Although Trump has not kept his more extravagant promises, such as Mexico paying for the wall, he has delivered on many important points, especially with regard to judges. I did not trust Trump to appoint originalists, and I was wrong. Indeed, although it might be too early to be sure, Trump’s judicial picks look significantly better than those of his Republican predecessors.

The president has also stuck with the populist approach he ran on. He can be inconsistent about what he wants and is not always effective at implementing his ideas, but those weaknesses may not matter so long as his opponents remain unwilling to reconsider their ideology or to admit mistakes.

Many conservative victories were won in the decades before Trump, including victory in the Cold War, reducing crime, lowering taxes, rolling back gun control, welfare reform, and more. There were also failures, such as the morass that our Middle East military engagements have become and the Republican-appointed justices who saved Roe v. Wade.

Worse, the Republican Party and conservative movement seemed moribund — out of ideas and trying to run a Reagan-era playbook decades after Ronald Reagan left office. Trump’s willingness to challenge calcified Republican dogmas was essential to his success.

In particular, Republican leadership had embraced cheap labor policies on trade and immigration. They supported the decision to open our markets to China regardless of the costs to communities and our social fabric, and viewed immigrants as cheap workers for “the jobs Americans won’t do.” On foreign policy, the GOP had not reckoned with how unpopular it had become as wars dragged on with no clear goal or sense of what victory would look like.

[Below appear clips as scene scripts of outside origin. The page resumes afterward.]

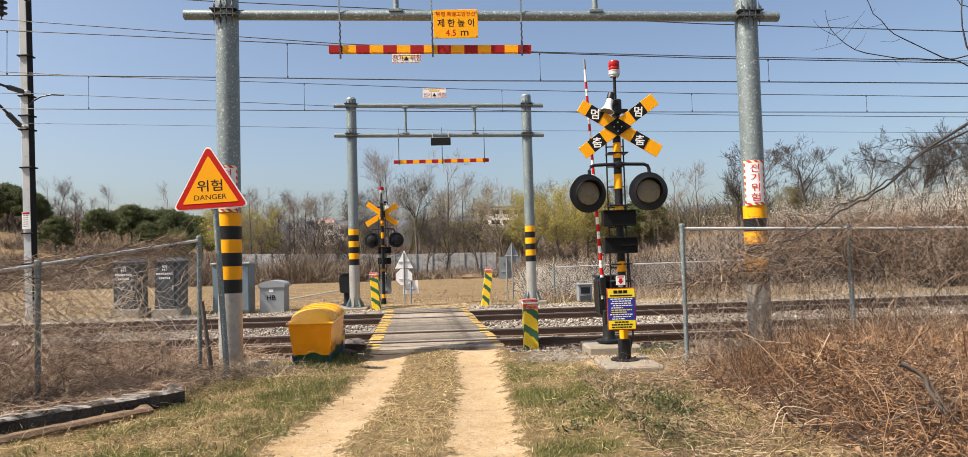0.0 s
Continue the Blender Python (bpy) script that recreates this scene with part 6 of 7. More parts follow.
def near_plants():
    g = np.random.default_rng(17)
    # vines over the left fence
    n = 3800
    s = 3.0 * g.random(n) ** 0.7
    px = np.interp(s, [0, 1, 2, 3], [-3.52, -4.75, -5.98, -7.2])
    py = np.interp(s, [0, 1, 2, 3], [8.9, 7.5, 6.1, 4.7])
    tp = np.interp(s, [0, 1, 2, 3], [1.88, 1.60, 1.33, 1.1])
    zz = tp * (1 - g.random(n) ** 0.6 * 1.0) * np.interp(s, [0, 0.55, 0.9, 1.3], [0.35, 0.55, 0.9, 1.0])
    st = np.stack([px + g.normal(0, 0.05, n), py + g.normal(0, 0.08, n), np.maximum(zz, 0.02)], 1)
    along = np.array([-0.66, -0.75, 0.0]) * g.choice([-1, 1], n)[:, None] * 0.7
    d = along + np.stack([g.normal(0, 0.15, n), g.normal(0, 0.15, n), g.normal(0, 0.7, n)], 1)
    p, rad = tangle(st, d, g.uniform(0.2, 0.75, n), 8, 0.32, 0.03, g.uniform(0.0022, 0.005, n), 0.5, g)
    p[:, :, 2] = np.maximum(p[:, :, 2], 0.02)
    strands_thing("fence_vines", p, rad, BRUSH_TAN, "dry brown vines tangled through the sagging fence", "vines")
    n = 420
    s = 0.25 + g.random(n) * 1.9
    st = np.stack([np.interp(s, [0, 1, 2, 3], [-3.52, -4.75, -5.98, -7.2]) + g.normal(0, 0.05, n), np.interp(s, [0, 1, 2, 3], [8.9, 7.5, 6.1, 4.7]) - 0.04 + g.normal(0, 0.05, n), np.interp(s, [0, 0.4, 1, 2], [1.2, 1.7, 1.6, 1.3]) * g.random(n) ** 0.6], 1)
    p, rad = tangle(st, np.stack([g.normal(0, 0.7, n), g.normal(0, 0.6, n), g.normal(-0.3, 0.6, n)], 1), g.uniform(0.3, 1.0, n), 12, 0.3, 0.03, g.uniform(0.0018, 0.0042, n), 0.6, g)
    p[:, :, 2] = np.clip(p[:, :, 2], 0.03, np.interp(p[:, :, 0], [-7.2, -3.5], [1.15, 1.75]) - 0.25 * g.random((n, 1)))
    strands_thing("fence_vines", p, rad, PALE_VINE, "bleached thick vine stems on the sagging fence", "vines")
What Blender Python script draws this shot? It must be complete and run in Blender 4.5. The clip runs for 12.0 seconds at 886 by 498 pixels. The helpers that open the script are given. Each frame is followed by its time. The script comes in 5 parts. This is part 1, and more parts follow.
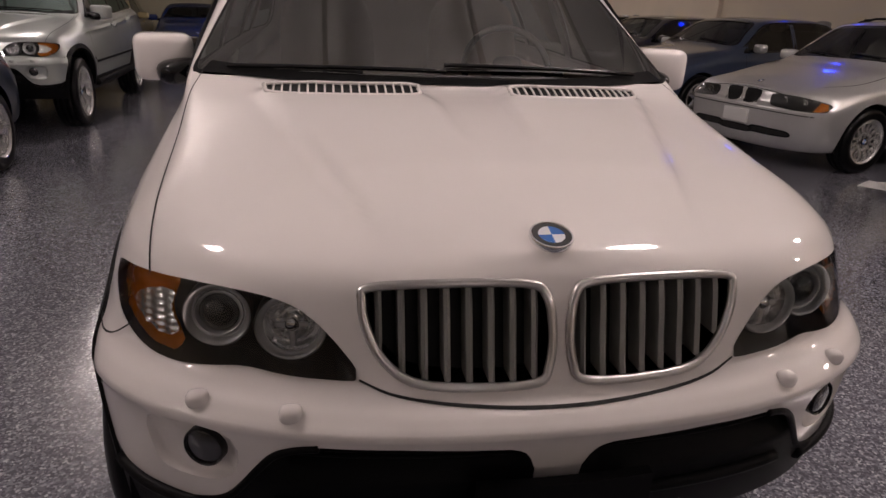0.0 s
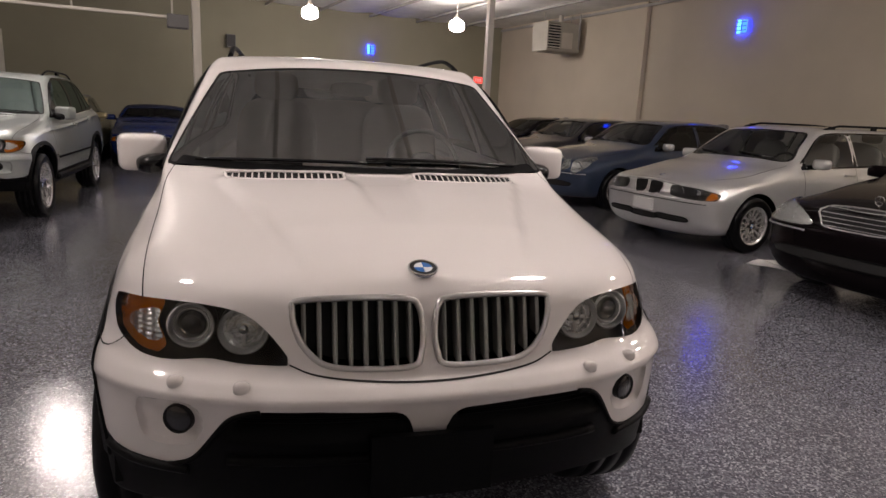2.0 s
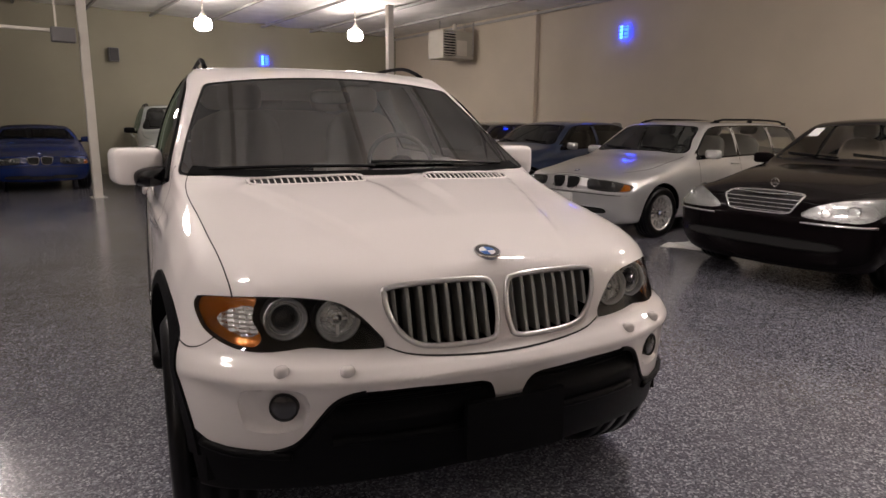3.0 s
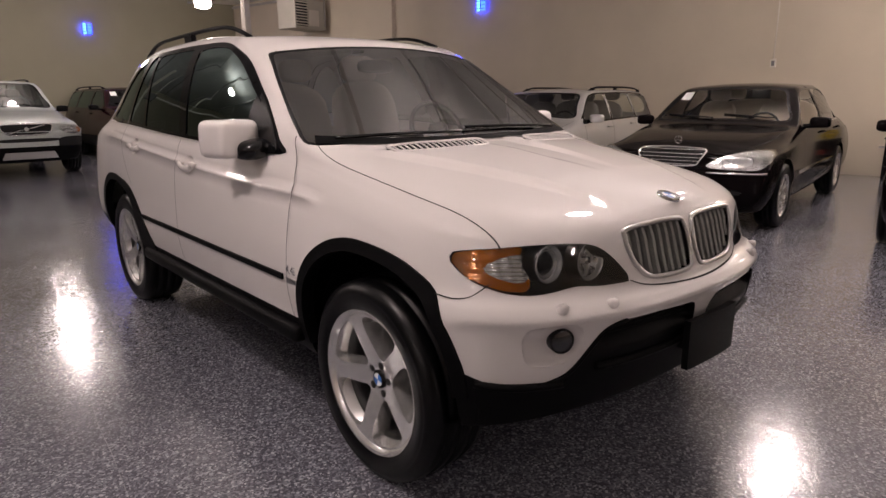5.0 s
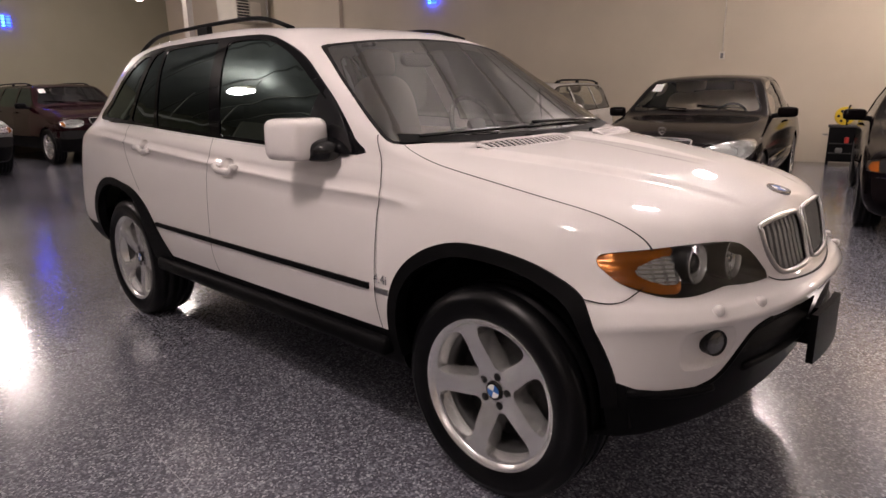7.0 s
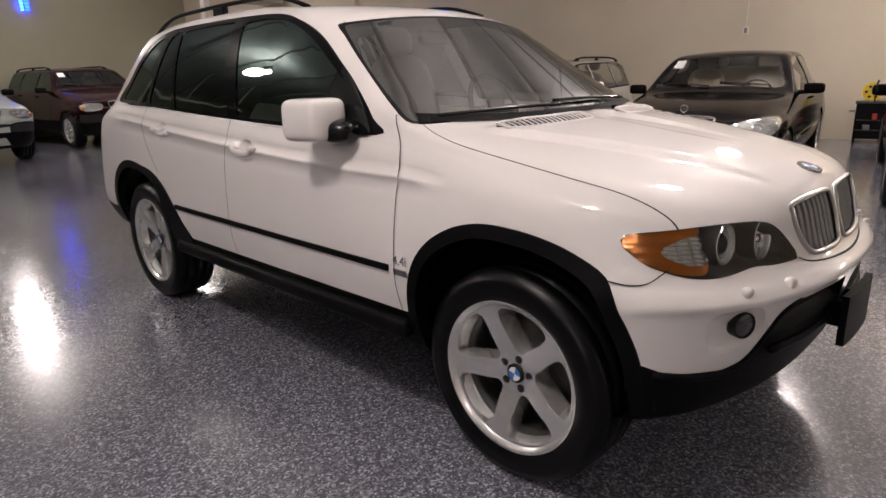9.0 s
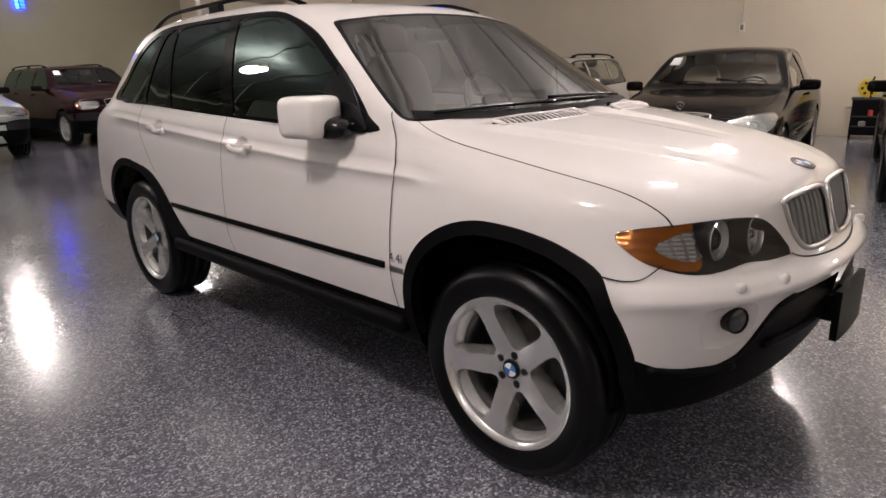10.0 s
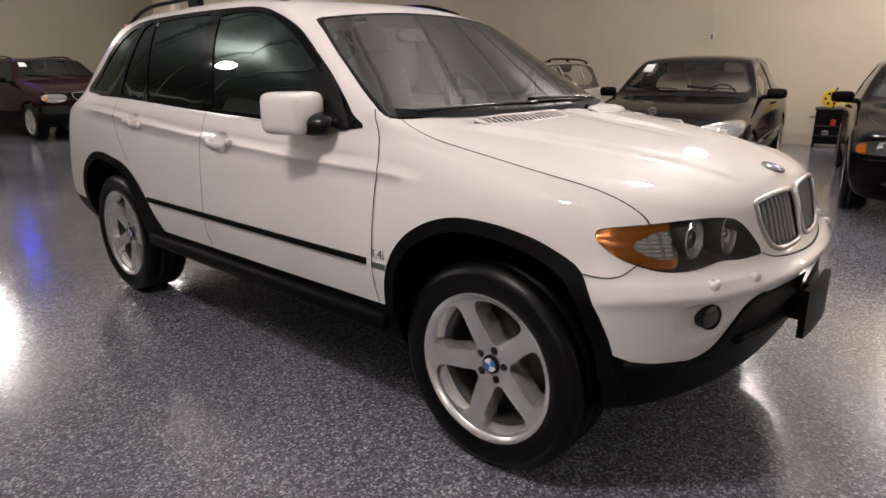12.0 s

The GOP Must Learn and Move Forward

There is no going back. We do not know how Trump will fare in 2020 or how a second term might unfold, but the Republican Party will not return to the dead pre-Trump consensus, which is why the extreme Never-Trump remnant wants to burn it down.

While they fantasize about political revenge, the future of a successful Republican Party and conservatism will belong to those who address the failures Trump has highlighted. Thus, the intellectual energy on the right is found among the populists and “national conservatives.” Trump’s disruption has forced conservatives to examine ourselves and formulate a conservatism that addresses current problems, rather than trying to resurrect Reagan.

This project is not, or should not be, one of crafting a political philosophy around Trump, nor should it remake the GOP in his image. Rather, it should cultivate and articulate a coherent conservative philosophy and develop policies that respond to the long-overlooked problems Trump and other populist movements have illuminated.

Some of the outlines are already visible. The GOP should be, and would likely succeed as, a party that recognizes the preeminence of flourishing families and communities to individual and national well-being. It would therefore be socially and culturally conservative and seek to mitigate some of the disruptions the global economy produces. It would thus be generally, but not dogmatically, supportive of free trade — aware of its downsides, especially when dealing with totalitarian regimes with no respect for human rights. It would still favor a strong military but without the illusion that we can or should remake the world in our own image.

This post-Trump conservative synthesis will not bear all of Trump’s baggage, but some of it will linger. For example, outreach to minority voters will likely be hindered for some time. And there will still be significant difficulties, both theoretical and practical. Our endless federal budget deficits are a moral and political challenge that Trump has not addressed and voters seem to want to wish away.

Also, although national conservatives often seem eager to exercise power, they ought to recall that government is a dangerous tool. Humans are limited and often ignorant. We go astray even with the best intentions, and we often do not even have those.

There are many ways in which post-Trump conservatism and a nationalist Republican Party could go wrong. But there is no way in which the anti-Trump remains of the old GOP can go right.